In the fast-paced world of compliance and financial regulation, Customer Due Diligence (CDD) is a foundational requirement. To manage its complexity, many organizations rely on checklists to guide their processes. While checklists offer structure and consistency, they can also become a crutch—one that may leave your organization vulnerable to risk.
Let’s explore why relying solely on checklists might be doing more harm than good.
1. Checklists Can Oversimplify Complex Risk Profiles
Checklists are valuable for confirming that essential procedures are carried out, yet they tend to oversimplify detailed risk assessments into simple binary outcomes. For instance, confirming that a document was collected doesn’t mean it was thoroughly reviewed or verified for authenticity. This oversimplification can lead to incomplete or inaccurate risk evaluations.
2. They Create a False Sense of Security
There’s a psychological comfort in ticking boxes. But a completed checklist doesn’t necessarily mean that due diligence was effective. This false sense of security can lull compliance teams into complacency, allowing suspicious activity to go unnoticed.

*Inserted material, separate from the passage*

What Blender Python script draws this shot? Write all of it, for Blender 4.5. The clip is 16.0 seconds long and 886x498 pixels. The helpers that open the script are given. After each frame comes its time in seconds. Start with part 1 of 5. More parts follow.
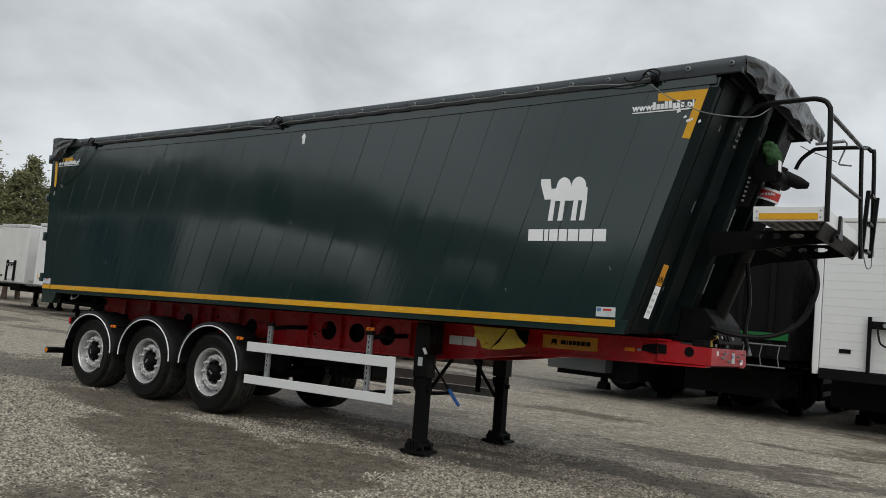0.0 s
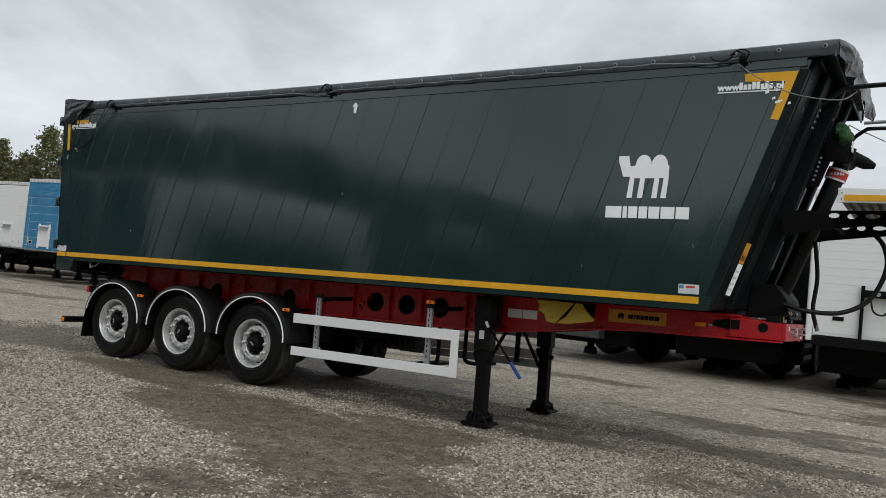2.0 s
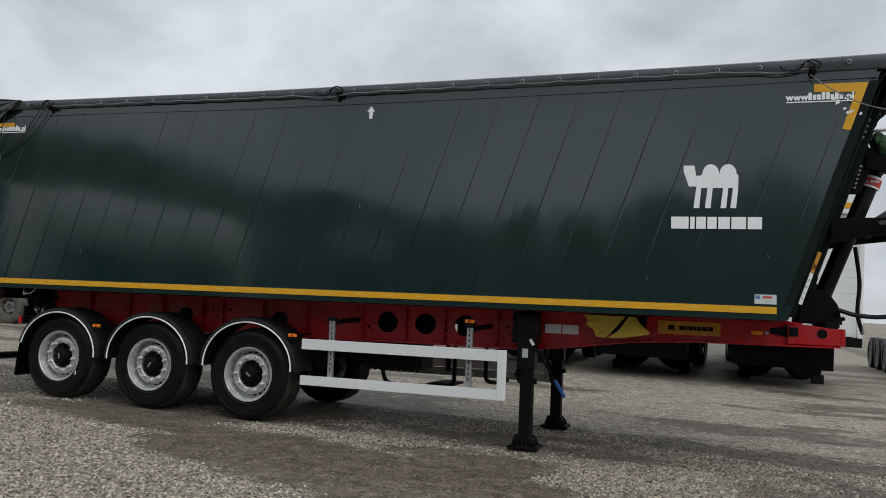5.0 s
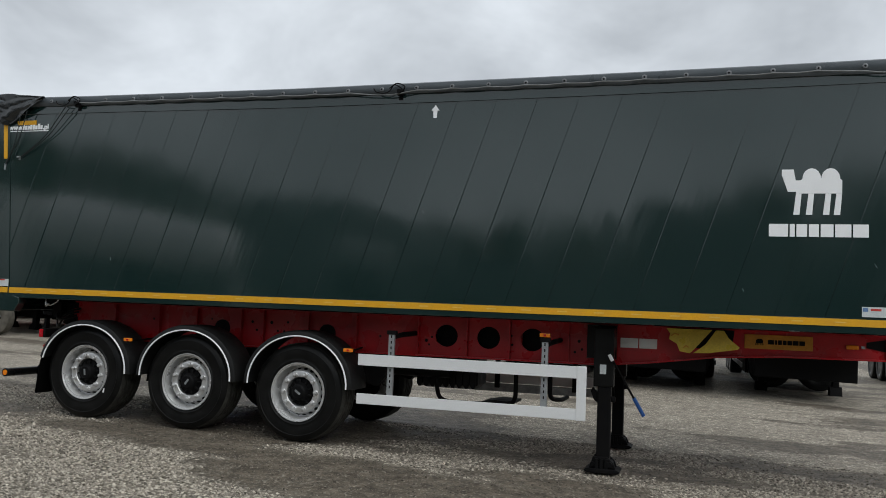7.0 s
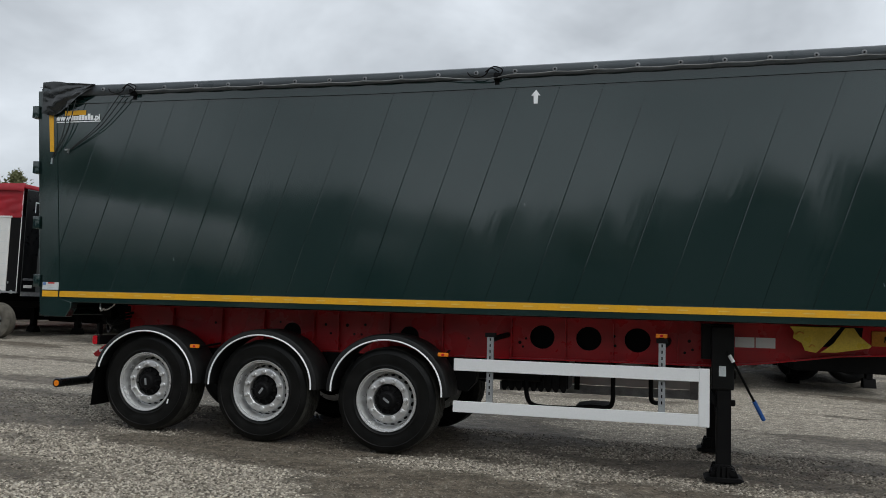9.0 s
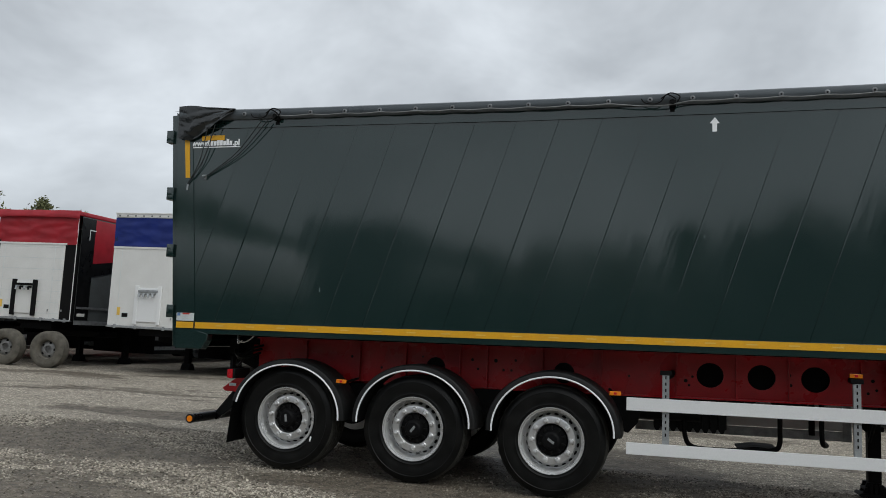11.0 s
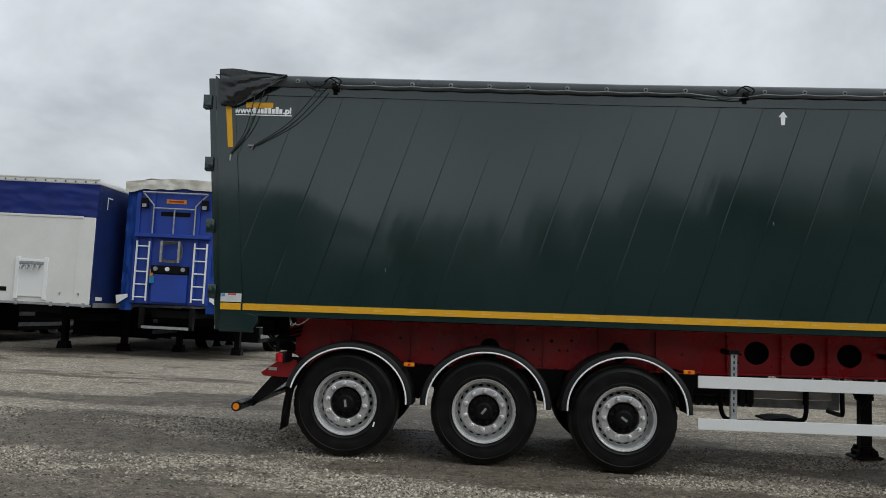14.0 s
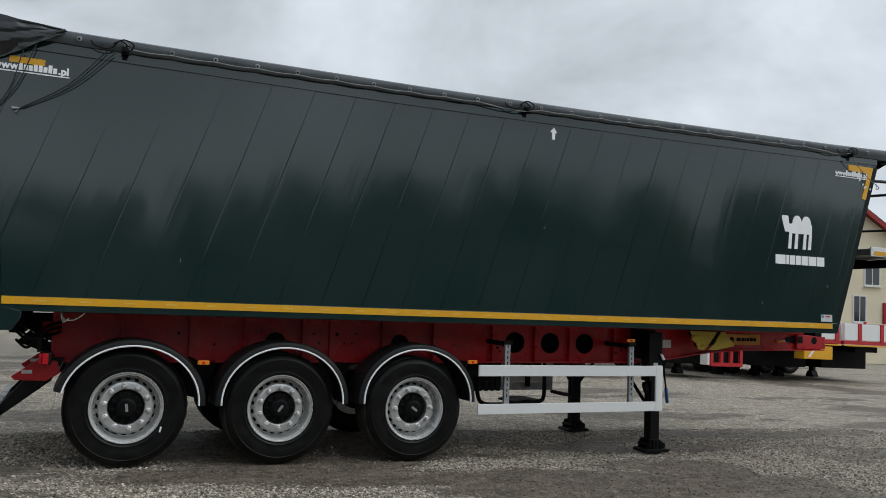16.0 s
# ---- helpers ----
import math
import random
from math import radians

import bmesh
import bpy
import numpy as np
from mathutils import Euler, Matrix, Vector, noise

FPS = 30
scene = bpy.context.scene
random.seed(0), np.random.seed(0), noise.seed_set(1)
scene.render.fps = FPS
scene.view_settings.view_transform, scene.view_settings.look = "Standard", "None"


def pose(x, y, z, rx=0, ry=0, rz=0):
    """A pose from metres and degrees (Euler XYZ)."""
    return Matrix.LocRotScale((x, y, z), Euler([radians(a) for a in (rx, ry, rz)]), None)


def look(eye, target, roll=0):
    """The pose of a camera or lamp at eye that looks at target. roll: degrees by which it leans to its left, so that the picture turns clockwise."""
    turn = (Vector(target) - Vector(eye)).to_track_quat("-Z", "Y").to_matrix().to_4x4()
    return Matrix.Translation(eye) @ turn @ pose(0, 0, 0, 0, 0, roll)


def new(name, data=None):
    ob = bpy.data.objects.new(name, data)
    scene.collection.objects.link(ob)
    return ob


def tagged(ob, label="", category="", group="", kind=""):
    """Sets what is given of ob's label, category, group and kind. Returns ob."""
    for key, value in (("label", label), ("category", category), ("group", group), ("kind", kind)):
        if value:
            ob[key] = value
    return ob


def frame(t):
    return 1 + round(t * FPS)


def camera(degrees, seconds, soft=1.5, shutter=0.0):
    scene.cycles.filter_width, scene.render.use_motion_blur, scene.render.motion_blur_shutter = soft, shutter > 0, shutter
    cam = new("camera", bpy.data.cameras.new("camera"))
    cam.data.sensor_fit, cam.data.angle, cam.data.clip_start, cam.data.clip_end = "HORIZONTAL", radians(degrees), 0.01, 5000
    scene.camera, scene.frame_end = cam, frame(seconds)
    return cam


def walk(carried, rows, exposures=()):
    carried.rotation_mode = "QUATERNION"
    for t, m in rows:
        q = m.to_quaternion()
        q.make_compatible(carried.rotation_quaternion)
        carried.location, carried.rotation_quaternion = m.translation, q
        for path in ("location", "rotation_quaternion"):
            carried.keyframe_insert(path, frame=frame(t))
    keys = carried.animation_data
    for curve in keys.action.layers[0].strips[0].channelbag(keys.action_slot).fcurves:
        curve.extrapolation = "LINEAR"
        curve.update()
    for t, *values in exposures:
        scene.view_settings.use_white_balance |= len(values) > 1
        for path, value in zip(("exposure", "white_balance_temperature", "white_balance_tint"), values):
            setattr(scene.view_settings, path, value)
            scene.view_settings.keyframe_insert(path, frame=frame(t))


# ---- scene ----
cam = camera(56.1, 16.0, soft=0.9)
PATH = [
    (0, (10.943, -8.084, 1.45), (9.788, -6.46, 1.613), 5.3),
    (0.5, (10.658, -8.244, 1.453), (9.542, -6.591, 1.599), 5.8),
    (1, (10.323, -8.291, 1.473), (9.237, -6.616, 1.595), 5.9),
    (1.5, (10.046, -8.597, 1.465), (8.997, -6.896, 1.562), 5.8),
    (2, (9.843, -8.786, 1.477), (8.811, -7.074, 1.557), 5.5),
    (2.5, (9.472, -8.91, 1.469), (8.479, -7.174, 1.534), 5.0),
    (3, (9.151, -9.152, 1.461), (8.225, -7.38, 1.525), 4.8),
    (3.5, (8.789, -9.345, 1.464), (7.941, -7.536, 1.554), 4.5),
    (4, (8.442, -9.293, 1.464), (7.652, -7.459, 1.573), 4.0),
    (4.2, (8.266, -9.261, 1.486), (7.509, -7.413, 1.595), 3.8),
    (6.3, (6.795, -9.161, 1.478), (6.226, -7.248, 1.605), 3.3),
    (6.5, (6.74, -9.126, 1.475), (6.161, -7.217, 1.608), 3.3),
    (7, (6.445, -8.961, 1.453), (5.869, -7.051, 1.594), 3.4),
    (7.5, (6.141, -8.879, 1.443), (5.58, -6.965, 1.585), 3.4),
    (8, (5.779, -8.892, 1.475), (5.246, -6.969, 1.604), 2.8),
    (8.5, (5.386, -8.798, 1.423), (4.878, -6.868, 1.550), 2.50),
    (9, (5.142, -8.724, 1.455), (4.627, -6.796, 1.584), 2.61),
    (9.5, (4.719, -8.860, 1.454), (4.212, -6.931, 1.607), 2.78),
    (10, (4.404, -8.840, 1.421), (3.880, -6.919, 1.608), 2.76),
    (10.2, (4.260, -8.779, 1.403), (3.714, -6.867, 1.615), 2.82),
    (12.3, (2.503, -8.901, 1.438), (2.055, -6.961, 1.624), 3.02),
    (12.5, (2.346, -8.940, 1.431), (1.910, -6.997, 1.618), 2.75),
    (13, (1.992, -8.972, 1.408), (1.608, -7.016, 1.582), 2.60),
    (13.5, (1.601, -8.964, 1.399), (1.329, -6.989, 1.565), 2.55),
    (14, (1.211, -9.036, 1.396), (1.120, -7.044, 1.551), 2.97),
    (14.5, (0.836, -9.030, 1.411), (0.970, -7.041, 1.566), 3.57),
    (15, (0.450, -8.814, 1.401), (0.849, -6.860, 1.546), 3.20),
    (15.5, (-0.120, -8.675, 1.378), (0.553, -6.798, 1.536), 2.95),
    (16, (-0.457, -8.689, 1.409), (0.339, -6.861, 1.571), 2.94),
]
walk(cam, [(t, look(eye, target, roll)) for t, eye, target, roll in PATH],
     exposures=[(0, 0.05, 6450, 8), (1, 0.11, 6410, 8), (2, 0.12, 6370, 8), (4, 0.04, 6300, 8), (8, 0.13, 6220, 8), (9.5, 0.10, 6200, 8), (13, 0.04, 6270, 7), (14.5, 0.07, 6250, 7), (15, 0.12, 6220, 7), (15.5, 0.05, 6180, 7), (16, 0.07, 6150, 7)])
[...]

3. They’re Inflexible in a Rapidly Changing and Dynamic Risk Landscape
Not all clients are the same—even if they appear to have similar structures or operate in the same sector. AML/CFT obligations can vary significantly depending on the specific circumstances. A checklist-driven approach may lead analysts to apply a one-size-fits-all model that fails to capture these nuances, resulting in inadequate or irrelevant information gathering.
Moreover, financial crime is constantly evolving. Static checklists often fail to keep pace with emerging threats such as new fraud typologies, sanctions risks, or geopolitical developments. Organizations that don’t adapt their CDD processes accordingly risk falling behind both regulatory expectations and real-world risks.
4. They Discourage Critical Thinking
When compliance becomes a box-ticking exercise, professional judgment is sidelined. Analysts may stop asking deeper questions or investigating anomalies that don’t fit neatly into the checklist. This can lead to missed red flags and undetected risks.
5. They Prioritize Compliance Over Effectiveness
Regulators are increasingly focused on effective compliance, not just procedural adherence. A completed checklist might satisfy an audit, but it doesn’t guarantee that your organization truly understands its customers or has mitigated their associated risks.
6. They’re Inadequate for High-Risk Clients
While checklists may include provisions for enhanced due diligence (EDD), relying on them too rigidly in high-risk scenarios can be dangerous. Clients such as politically exposed persons (PEPs) or those operating in high-risk jurisdictions require a tailored, investigative approach.
For example, while the general risks associated with PEPs are well understood, it’s essential to consider the full context—including the individual’s role, jurisdiction, source of wealth, and transactional behavior. Only by assessing the specific risks posed to your business can you design CDD measures that effectively mitigate them.
In these cases, EDD should be scenario-driven, not checklist-driven. A flexible, risk-sensitive mindset is key to ensuring that all relevant threats are identified and addressed.
What Are Regulators and Industry Bodies Saying?
Checklist-based compliance is increasingly viewed as procedural rather than effective. It focuses on ticking boxes rather than understanding and mitigating actual risks.
Regulatory frameworks—including those from the FATF, EU AML Directives, and FinCEN—strongly advocate for a risk-based approach. This means institutions should assess the specific risks posed by each customer and tailor their due diligence accordingly, rather than applying a uniform checklist.
Checklist approaches often fail to detect specific money laundering, terrorism financing, or proliferation financing (MLTPF) risks because they don’t adapt to the unique risk profile of each customer.
A risk-based approach empowers compliance teams to:
- Make evidence-based decisions
- Adjust controls based on real-time risk assessments
- Apply enhanced due diligence where necessary
This flexibility is especially important in today’s environment, where financial crime tactics are constantly evolving.
In line with this, PwC’s 2025 Global Compliance Survey found that compliance leaders are increasingly moving away from rigid, checklist-based models. Instead, they are reimagining compliance as a dynamic, intelligence-driven function that supports business agility and resilience. This shift is driven by the need to:
- Navigate growing regulatory complexity
- Respond to evolving financial crime threats
- Improve speed-to-market and customer experience
Final Thoughts: Move Beyond the Checklist
Both regulators and industry leaders agree checklists alone are no longer sufficient. While they can serve as helpful guides, they must be embedded within a broader, risk-based compliance framework that emphasizes judgment, adaptability, and continuous monitoring.
Checklists are a helpful starting point—but they should never be the endpoint. A truly effective CDD process requires a risk-based approach, critical thinking, and the ability to adapt to each client’s unique profile.
Training staff to rely solely on checklists can lead to missed red flags and preventable compliance failures. Instead, empower your team to think analytically, question inconsistencies, and use checklists as a guide—not a substitute—for sound judgment.
Don’t just check the box—understand the risk.